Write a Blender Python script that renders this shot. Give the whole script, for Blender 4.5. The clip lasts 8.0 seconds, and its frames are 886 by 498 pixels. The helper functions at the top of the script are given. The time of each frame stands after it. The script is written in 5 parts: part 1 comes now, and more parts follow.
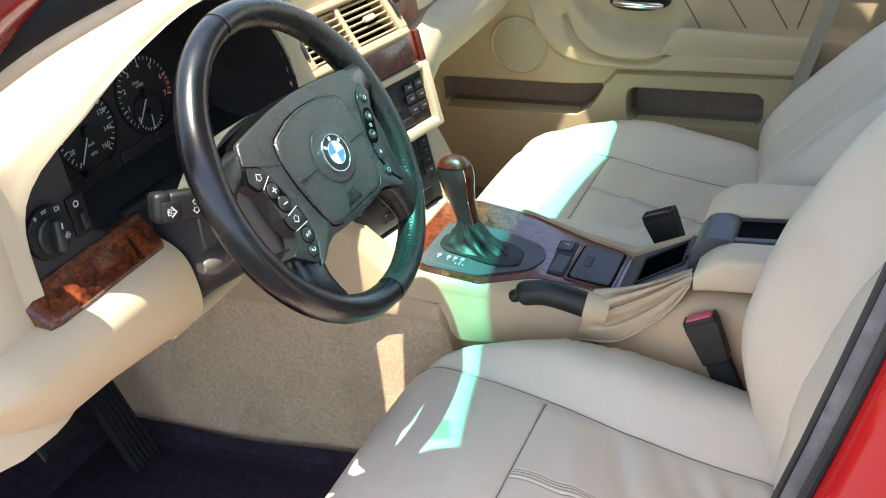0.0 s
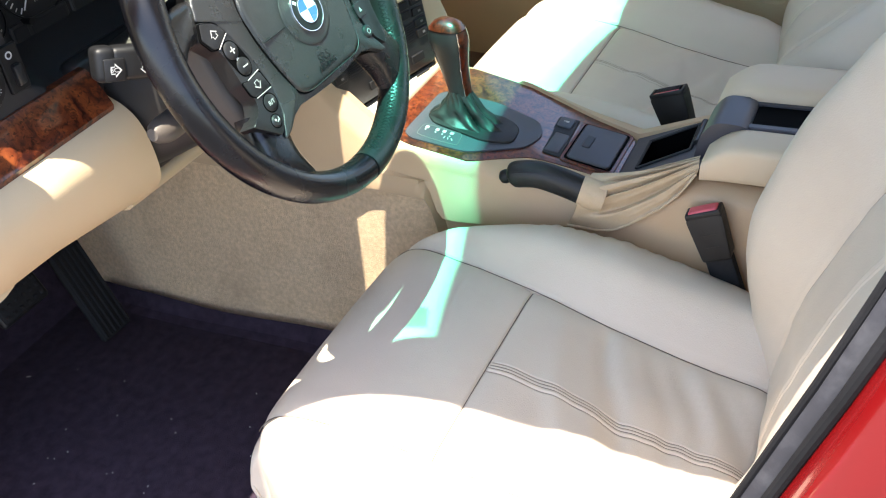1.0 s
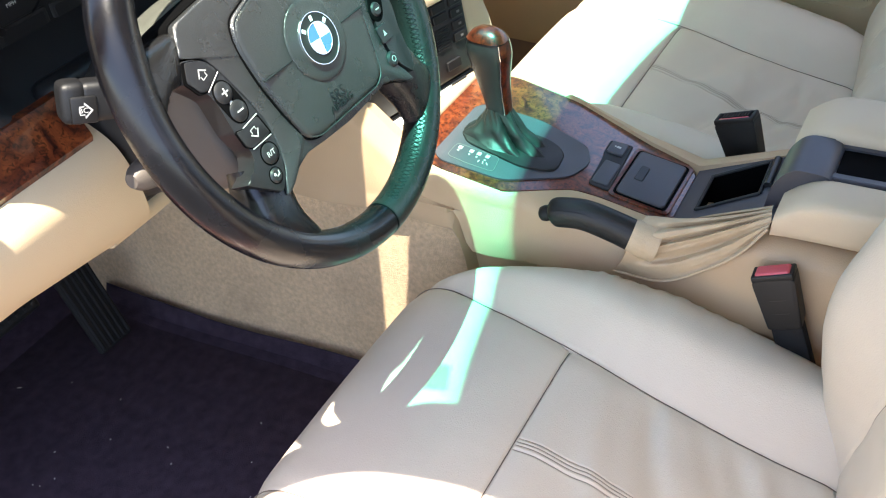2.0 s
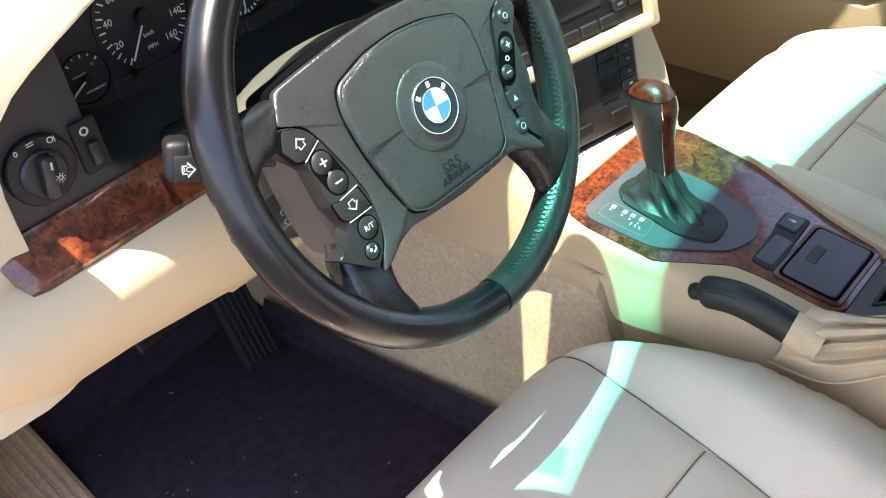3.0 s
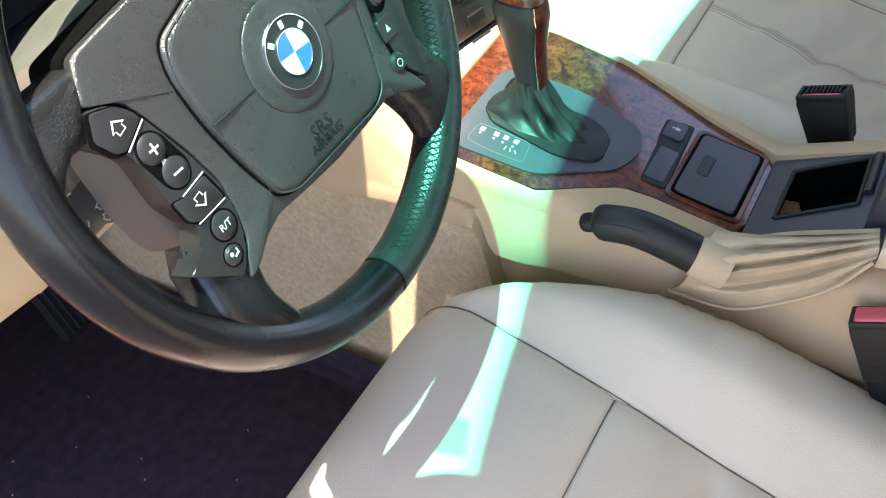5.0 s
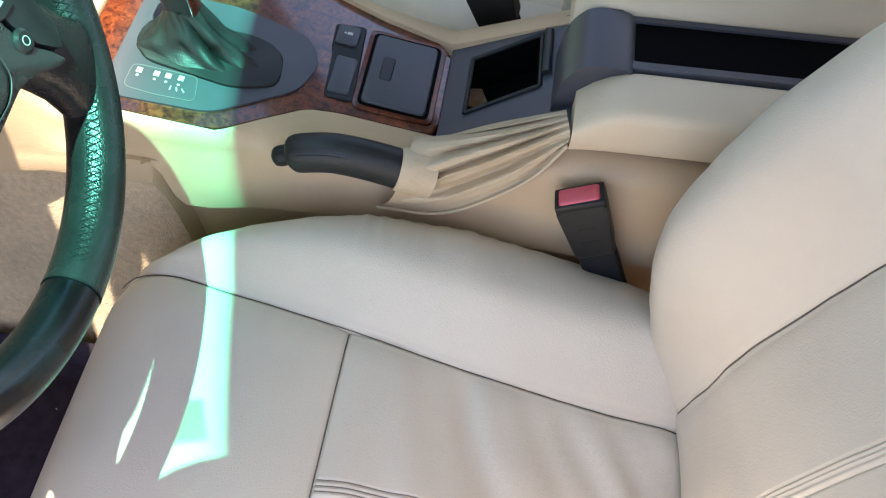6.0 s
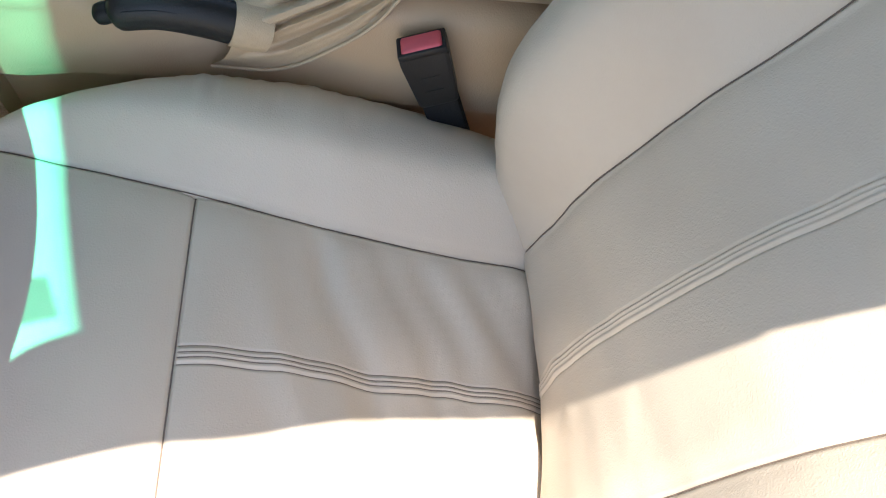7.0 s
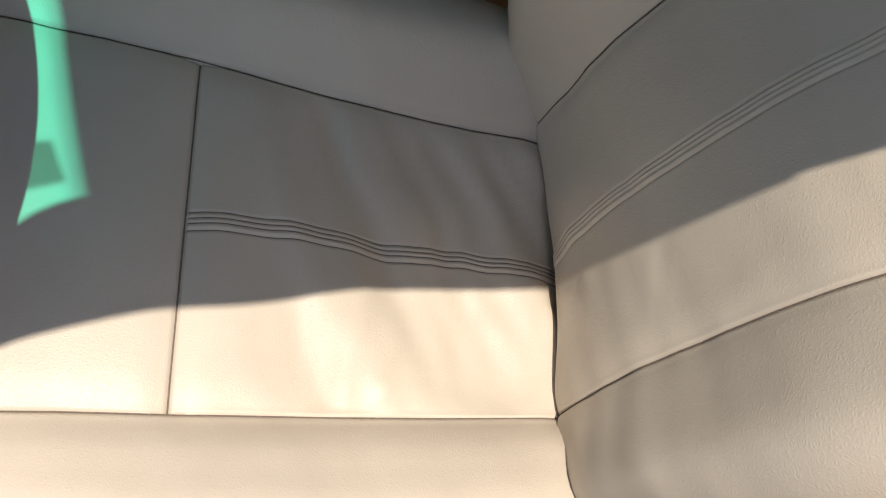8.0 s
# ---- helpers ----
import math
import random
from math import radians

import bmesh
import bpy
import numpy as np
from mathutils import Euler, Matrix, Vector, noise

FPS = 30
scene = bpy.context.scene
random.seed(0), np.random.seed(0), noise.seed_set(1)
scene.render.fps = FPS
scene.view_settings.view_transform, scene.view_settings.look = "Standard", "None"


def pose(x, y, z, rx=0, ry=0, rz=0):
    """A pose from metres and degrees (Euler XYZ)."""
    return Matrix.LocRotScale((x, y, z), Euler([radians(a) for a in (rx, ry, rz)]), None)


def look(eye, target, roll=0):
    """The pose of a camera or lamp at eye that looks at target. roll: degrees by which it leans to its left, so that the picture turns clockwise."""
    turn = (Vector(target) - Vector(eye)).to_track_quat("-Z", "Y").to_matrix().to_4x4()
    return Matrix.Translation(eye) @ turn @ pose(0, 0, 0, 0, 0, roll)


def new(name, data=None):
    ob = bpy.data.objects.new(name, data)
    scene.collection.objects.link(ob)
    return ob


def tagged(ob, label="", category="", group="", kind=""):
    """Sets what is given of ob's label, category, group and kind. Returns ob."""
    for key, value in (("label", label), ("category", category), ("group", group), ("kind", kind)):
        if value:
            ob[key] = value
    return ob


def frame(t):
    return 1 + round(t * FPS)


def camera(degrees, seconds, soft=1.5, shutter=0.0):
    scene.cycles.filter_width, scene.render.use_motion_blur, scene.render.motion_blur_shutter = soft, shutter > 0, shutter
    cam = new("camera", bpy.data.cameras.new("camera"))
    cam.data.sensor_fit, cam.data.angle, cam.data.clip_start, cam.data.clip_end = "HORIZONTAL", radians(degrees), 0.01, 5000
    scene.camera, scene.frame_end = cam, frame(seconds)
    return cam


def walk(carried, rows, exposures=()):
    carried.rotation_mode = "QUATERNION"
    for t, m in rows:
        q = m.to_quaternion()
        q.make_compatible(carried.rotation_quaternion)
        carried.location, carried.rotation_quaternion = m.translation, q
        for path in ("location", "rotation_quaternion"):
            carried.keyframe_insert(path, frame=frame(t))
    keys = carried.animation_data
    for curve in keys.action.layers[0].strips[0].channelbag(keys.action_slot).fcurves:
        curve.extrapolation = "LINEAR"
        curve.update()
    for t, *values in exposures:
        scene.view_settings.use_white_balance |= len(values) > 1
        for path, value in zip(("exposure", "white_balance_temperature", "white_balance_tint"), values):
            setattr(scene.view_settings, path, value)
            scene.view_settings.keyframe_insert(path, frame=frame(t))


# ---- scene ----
cam = camera(50.1, 8.0, soft=1.15)
PATH = [
    (0, (-1.15, -0.519, 1.099), (0.393, 0.28, 0.109), -6.6),
    (0.5, (-1.123, -0.537, 1.074), (0.327, 0.296, -0.023), -5.9),
    (1, (-1.058, -0.499, 1.059), (0.33, 0.256, -0.168), -4.7),
    (1.2, (-1.02, -0.475, 1.059), (0.364, 0.237, -0.197), -3.7),
    (2.3, (-0.852, -0.422, 1.05), (0.37, 0.448, -0.272), -4.5),
    (2.5, (-0.817, -0.436, 1.056), (0.352, 0.534, -0.246), -6.1),
    (3, (-0.787, -0.436, 1.056), (0.269, 0.701, -0.206), -8.3),
    (3.5, (-0.777, -0.425, 1.049), (0.231, 0.758, -0.21), -8.1),
    (4, (-0.76, -0.411, 1.043), (0.219, 0.774, -0.236), -8.2),
    (4.2, (-0.753, -0.4, 1.041), (0.244, 0.763, -0.245), -8.0),
    (5.3, (-0.661, -0.284, 1.004), (0.466, 0.265, -0.554), -2.6),
    (5.5, (-0.638, -0.294, 1.007), (0.472, 0.158, -0.593), -2.0),
    (6, (-0.627, -0.26, 1.002), (0.518, -0.207, -0.636), 7.2),
    (6.1, (-0.63, -0.252, 1.002), (0.498, -0.271, -0.649), 9.2),
    (6.5, (-0.645, -0.213, 0.98), (0.392, -0.47, -0.711), 18.3),
    (7, (-0.641, -0.239, 0.992), (0.298, -0.588, -0.739), 22.7),
    (7.5, (-0.665, -0.234, 0.979), (0.2, -0.585, -0.79), 23.4),
    (8, (-0.677, -0.224, 0.955), (0.122, -0.611, -0.836), 27.0),
]
EXPOSURES = [(0, 2.3, 6900, 14), (2.5, 2.6, 7000, 16), (3.5, 2.5, 7000, 16), (5.5, 2.55, 7000, 16), (6.0, 2.45, 7000, 16), (6.5, 2.25, 7000, 16), (7.0, 1.95, 6800, 13), (7.4, 1.58, 6650, 13), (7.8, 0.76, 6750, 12), (8, 0.40, 6850, 12)]
walk(cam, [(t, look(eye, target, roll)) for t, eye, target, roll in PATH], EXPOSURES)

# ---- world, sun and exposure ----
SUN_DOWN = Vector((0.195, -0.015, -1.0)).normalized()
world = bpy.data.worlds.new("sky")
world.use_nodes = True
scene.world = world
sky = world.node_tree.nodes.new("ShaderNodeTexSky")
sky.sky_type = "NISHITA"
sky.sun_disc = False
sky.sun_elevation = math.asin(-SUN_DOWN.z)
sky.sun_rotation = math.atan2(-SUN_DOWN.x, -SUN_DOWN.y)
bg = world.node_tree.nodes["Background"]
bg.inputs["Strength"].default_value = 0.13
world.node_tree.links.new(sky.outputs["Color"], bg.inputs["Color"])

sun_data = bpy.data.lights.new("sun", "SUN")
sun_data.energy = 4.0
sun_data.angle = radians(0.55)
sun_data.color = (1.0, 0.955, 0.89)
sun = new("sun", sun_data)
sun.matrix_world = look((0, 0, 6), Vector((0, 0, 6)) + SUN_DOWN)

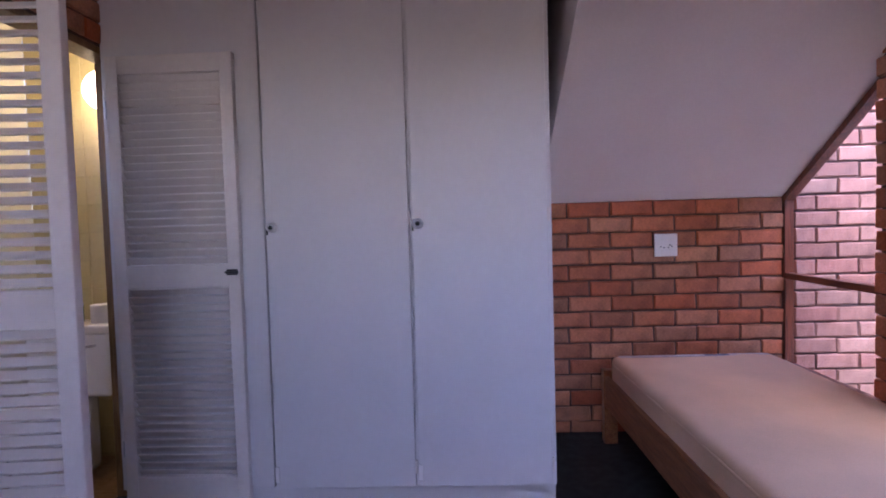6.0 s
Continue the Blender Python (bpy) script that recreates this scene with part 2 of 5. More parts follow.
def wall_bricks(parent, u_len, z0, z1, mat, m, holes=(), keep=None, near=None, seed=1, depth=0.014, first=0, count=300):
    """Courses of running bond on a wall face: m takes (along, out, up) to the world, with -y out of the wall.
    holes: (u0, u1, z0, z1) left open; near(u, z): which bricks are picked apart; the rest go into one mesh."""
    rnd = random.Random(seed)
    kinds = {}
    loose, picked = [], 0
    row = 0
    z = z0
    while z < z1 - 0.02:
        h = min(BH, z1 - z)
        u = -(BL + JOINT) * (0.5 if (row + first) % 2 else 0.0)
        while u < u_len - 0.01:
            spans = [(max(u, 0.0), min(u + BL, u_len))]
            for hu0, hu1, hz0, hz1 in holes:
                if z + h > hz0 + 0.005 and z < hz1 - 0.005:
                    cut = []
                    for a, b in spans:
                        if b <= hu0 or a >= hu1:
                            cut.append((a, b))
                        else:
                            cut += [(a, hu0), (hu1, b)]
                    spans = [(a, b) for a, b in cut if b - a > 0.02]
            for a, b in spans:
                if b - a < 0.02 or (keep and not keep((a + b) / 2, z + h / 2)):
                    continue
                length = round(b - a, 3)
                key = (length, round(h, 3), rnd.randrange(8 if abs(length - BL) < 0.01 else 1))
                if key not in kinds:
                    kinds[key] = brick_mesh(length, h, mat, hash(key) % 9999, depth)
                place = m @ Matrix.Translation((a, rnd.uniform(-0.004, 0.003), z + rnd.uniform(-0.002, 0.002)))
                if near and picked < count and near((a + b) / 2, z + h / 2):
                    ob = new("brick", kinds[key])
                    ob.parent = parent
                    ob.matrix_basis = place
                    picked += 1
                else:
                    loose.append((kinds[key], place))
            u += BL + JOINT
        z += BH + JOINT
        row += 1
    if loose:
        verts, faces = [], []
        for me, place in loose:
            o = len(verts)
            verts += [tuple(place @ v.co) for v in me.vertices]
            faces += [tuple(o + i for i in p.vertices) for p in me.polygons]
        me = bpy.data.meshes.new("bricks")
        me.from_pydata(verts, [], faces)
        me.materials.append(mat)
        ob = new("bricks", me)
        ob.parent = parent
        tagged(ob, kind="stuff")


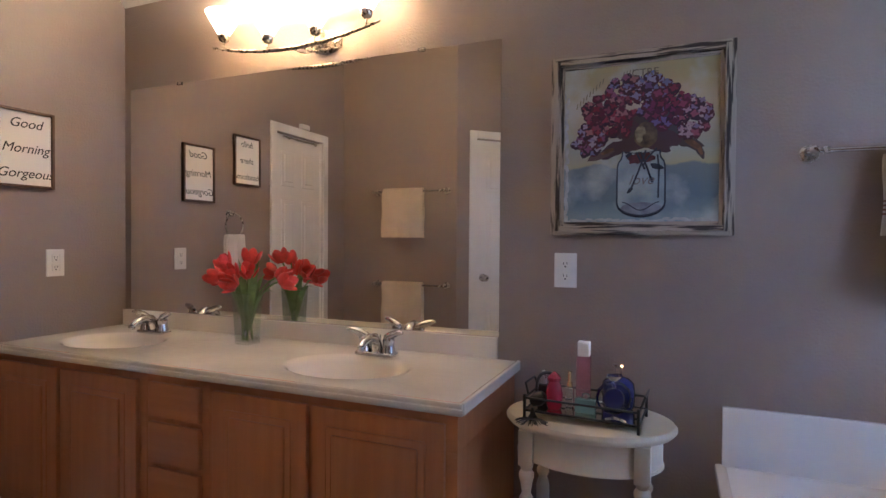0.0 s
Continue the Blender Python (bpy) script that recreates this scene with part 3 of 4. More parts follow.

YOUR TASK:
From the first line above through the line containing "scene.render.fps = FPS", copy everything exactly, without the pictures.

ANSWER TO THIS TASK:
Write a Blender Python script that renders this shot. Give the whole script, for Blender 4.5. The clip lasts 8.0 seconds, and its frames are 886 by 498 pixels. The helper functions at the top of the script are given. The time of each frame stands after it. The script is written in 5 parts: part 1 comes now, and more parts follow.
0.0 s
1.0 s
2.0 s
3.0 s
5.0 s
6.0 s
7.0 s
8.0 s
# ---- helpers ----
import math
import random
from math import radians

import bmesh
import bpy
import numpy as np
from mathutils import Euler, Matrix, Vector, noise

FPS = 30
scene = bpy.context.scene
random.seed(0), np.random.seed(0), noise.seed_set(1)
scene.render.fps = FPS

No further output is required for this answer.